Se si muore d’abitudine
Tommaso Cerno
di TOMMASO CERNO
La morte nel mare, di disperati alla ricerca di un mondo che non esiste, non può diventare un’abitudine. Eppure lo è ormai da vent’anni, dobbiamo dircelo, ci indigniamo tutte le volte senza renderci conto che ormai le carrette del mare sono qualcosa che fa parte del nostro quotidiano. Mentre la soluzione è lontana dall’arrivare, l’Europa dall’intervenire. E come abbiamo visto in Grecia l’Italia rimane la meta che chi fugge vuole raggiungere, una complicazione in più nel quadro già desolante del confine dell’Unione Europea sul Mediterraneo.
Il problema è che alla morte ci stiamo abituando non soltanto quando riguarda gente che viene da paesi lontani. Come è capitato con Ischia, anche l’Emilia è già uscita dalle prime pagine dei giornali, quei morti sono morti di pioggia, un altro fenomeno che come gli sbarchi illegali è considerata dall’immaginario collettivo qualcosa che può capitare. Quindi se capita, dobbiamo indignarci, ma ancora una volta non cambia nulla e adesso la cronaca ci mostra un altro lato della comunità italiana, che non credevamo esistesse, ma che rischiamo diventi la nuova emergenza.

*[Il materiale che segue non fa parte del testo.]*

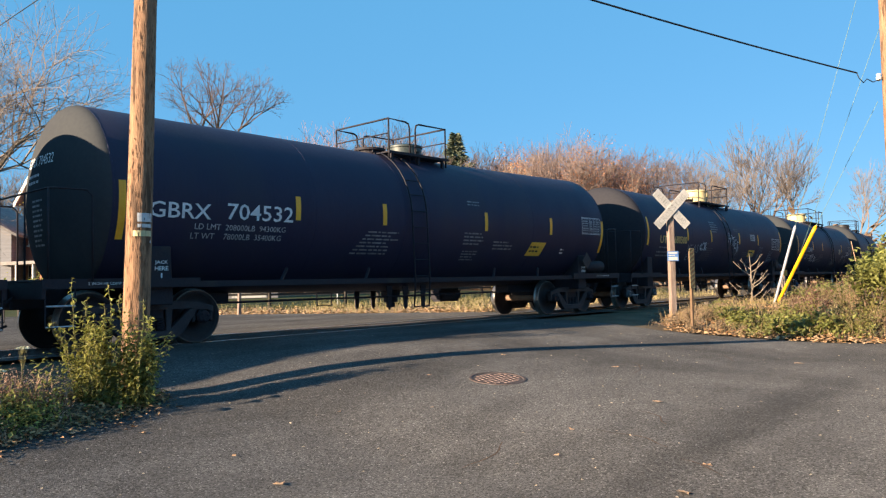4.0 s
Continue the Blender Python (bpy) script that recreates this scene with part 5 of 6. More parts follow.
# ------------------------------------------------------------------ road furniture
def build_road_things():
    c = Vector((7.4, -6.6))
    z = gz(c.x, c.y)
    lid = thing("manhole_grate", "rust-brown round iron grate set in the asphalt", "manhole", pose(c.x, c.y, z + 0.004, math.degrees(math.atan((gz(c.x, c.y + 0.3) - gz(c.x, c.y - 0.3)) / 0.6)), -math.degrees(math.atan((gz(c.x + 0.3, c.y) - gz(c.x - 0.3, c.y)) / 0.6)), 0))
    part("rim", lathe(B(), [(-0.03, 0.325), (0.004, 0.325), (0.006, 0.34), (0.004, 0.36), (-0.03, 0.36)], "z", 40), GRATE, lid)
    bm = B()
    lathe(bm, [(-0.05, 0.31), (-0.002, 0.31), (-0.001, 0.0)], "z", 32)
    part("plate", bm, GRATE, lid)
    stud = B()
    box(stud, -0.019, 0.019, -0.019, 0.019, -0.004, 0.005)
    first = None
    for i, j in product(range(-4, 5), range(-4, 5)):
        o = (0.075 * i + 0.037 * (j % 2), 0.075 * j)
        if math.hypot(*o) > 0.285:
            continue
        if first is None:
            first = part("stud", stud, IRON, lid, at=pose(*o, 0))
        else:
            part("stud", first.data, None, lid, at=pose(*o, 0))
    c = Vector((3.33, -8.15))
    cap = thing("valve_cover", "small grey iron valve cover in the asphalt", "manhole", pose(c.x, c.y, gz(*c) + 0.004))
    part("lid", lathe(B(), [(-0.02, 0.10), (0.004, 0.10), (0.006, 0.09), (0.003, 0.06), (0.006, 0.03)], "z", 24), DULLIRON, cap)
    part("rim", lathe(B(), [(-0.02, 0.105), (0.005, 0.105), (0.006, 0.13), (-0.02, 0.13)], "z", 24), CRACK, cap)
    b = thing("bollard", "short pale concrete bollard with a yellow top beyond the track", "bollard", pose(12.43, 9.05, 0))
    part("post", lathe(B(), [(-0.1, 0.12), (0.58, 0.115), (0.60, 0.11)], "z", 20), CONCRETE, b, smooth=False)
    part("cap", lathe(B(), [(0.601, 0.118), (0.78, 0.118), (0.82, 0.10), (0.84, 0.05)], "z", 20), GUARDYELLOW, b)
    b = thing("stake", "thin brown wooden stake at the far roadside", "stake", pose(13.95, 9.95, 0, 0, 2))
    bm = B()
    box(bm, -0.05, 0.05, -0.05, 0.05, -0.2, 0.9)
    part("stake_post", bevelled(bm, 0.01), GREYWOOD, b)
    w = thing("warning_sign", "yellow diamond warning sign on a thin post beyond the track", "road sign", pose(22.6, 15.4, 0, 0, 0, -38))
    part("post", pipe(B(), [(0, 0.03, -0.2), (0, 0.03, 2.1)], 0.03, 8), TAGGREY, w)
    bm = B()
    prism(bm, [(0, 1.33), (0.44, 1.77), (0, 2.21), (-0.44, 1.77)], -0.012, 0.0)
    part("panel", bevelled(bm, 0.003), GUARDYELLOW, w)
    # far rail fence
    f = thing("rail_fence", "dark wooden rail fence along the far lawn", "fence")
    line = [Vector(p) for p in ((2, 22), (10, 19), (18.5, 14.9), (22, 14.1), (31, 15.2), (46, 18))]
    for a, b2 in zip(line, line[1:]):
        n = max(1, round((b2 - a).length / 2.4))
        for i in range(n):
            p, q = a.lerp(b2, i / n), a.lerp(b2, (i + 1) / n)
            bm = B()
            box(bm, -0.06, 0.06, -0.06, 0.06, -0.2, 0.95)
            part("fence_post", bevelled(bm, 0.01), FENCEWOOD, f, at=pose(p.x, p.y, 0, random.uniform(-2, 2), 0, random.uniform(0, 20)))
            for zz in (0.30, 0.58, 0.86):
                bm = B()
                d = (q - p)
                box(bm, 0, d.length, -0.02, 0.02, zz - 0.05, zz + 0.05)
                part("fence_rail", bm, FENCEWOOD, f, at=pose(p.x, p.y, random.uniform(-0.02, 0.02), 0, 0, math.degrees(math.atan2(d.y, d.x))))


build_road_things()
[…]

La morte social. Nella versione drammatica del bimbo di 5 anni ucciso da una Lamborghini che ha speronato la sua Smart mentre cinque baldi giovanotti filmavano con i telefonini il loro video per YouTube che li avrebbe resi ancora più celebri. Cosa che di fatto è avvenuta, visto che uccidendo un bambino hanno raddoppiato i like sulla loro pagina. L’abbiamo chiamata assurda quella morte, ma tanto assurda non è, legata ai tempi di oggi, dispersa in quel mondo parallelo in cui vivono milioni di ragazzi con il telefonino in mano. E così 24 ore dopo scopriamo che per un filmato simile ci si butta in un fiume, per simulare un incidente, un rischio di annegamento, che poi come è stata la morte di quel bambino smettono ad un tratto di essere virtuali, di vivere sul nostro telefonino, diventano improvvisamente reali, e nessuno può più farci nulla. Perché nella vita non esiste il tasto Rewind.
A sfondo di tutto questo c’è una guerra che fa migliaia di morti e che consideriamo ormai parte della nostra quotidianità, tifosi della parte buona, secondo l’Occidente, ma pur sempre tifosi di una guerra. Il fatto è che non c’è nulla di assurdo in tutto questo. E’ molto probabile che questo sia l’orizzonte in cui vivremo per molti anni. Ed è molto probabile anche che adesso che le cronache hanno puntato il loro sguardo sulla morte nelle sue nuove accezioni scopriremo che tantissime persone sono ormai da tempo vittime di scenari simili, perché sono entrati nella nostra vita e noi non ce ne siamo interessati, perché in fondo il progresso non ha bisogno più dell’uomo, sa cavarsela da solo, artificialmente, dando a chi sopravvive quel senso di sicurezza immaginaria che serve a stare bene a casa propria.
Mentre si continua a morire sui gommoni, nelle strade di Roma perché qualcuno ha deciso di diventare un grande influencer sulla rete, o sul campo di battaglia perché non ci sono bastati due millenni di guerra per capire che la pace ad ogni costo è l’unica strada che ha l’uomo per riprendere in mano il progresso e decidere davvero da sé quale sia la strada per cercare di lasciare un pianeta che ancora respira.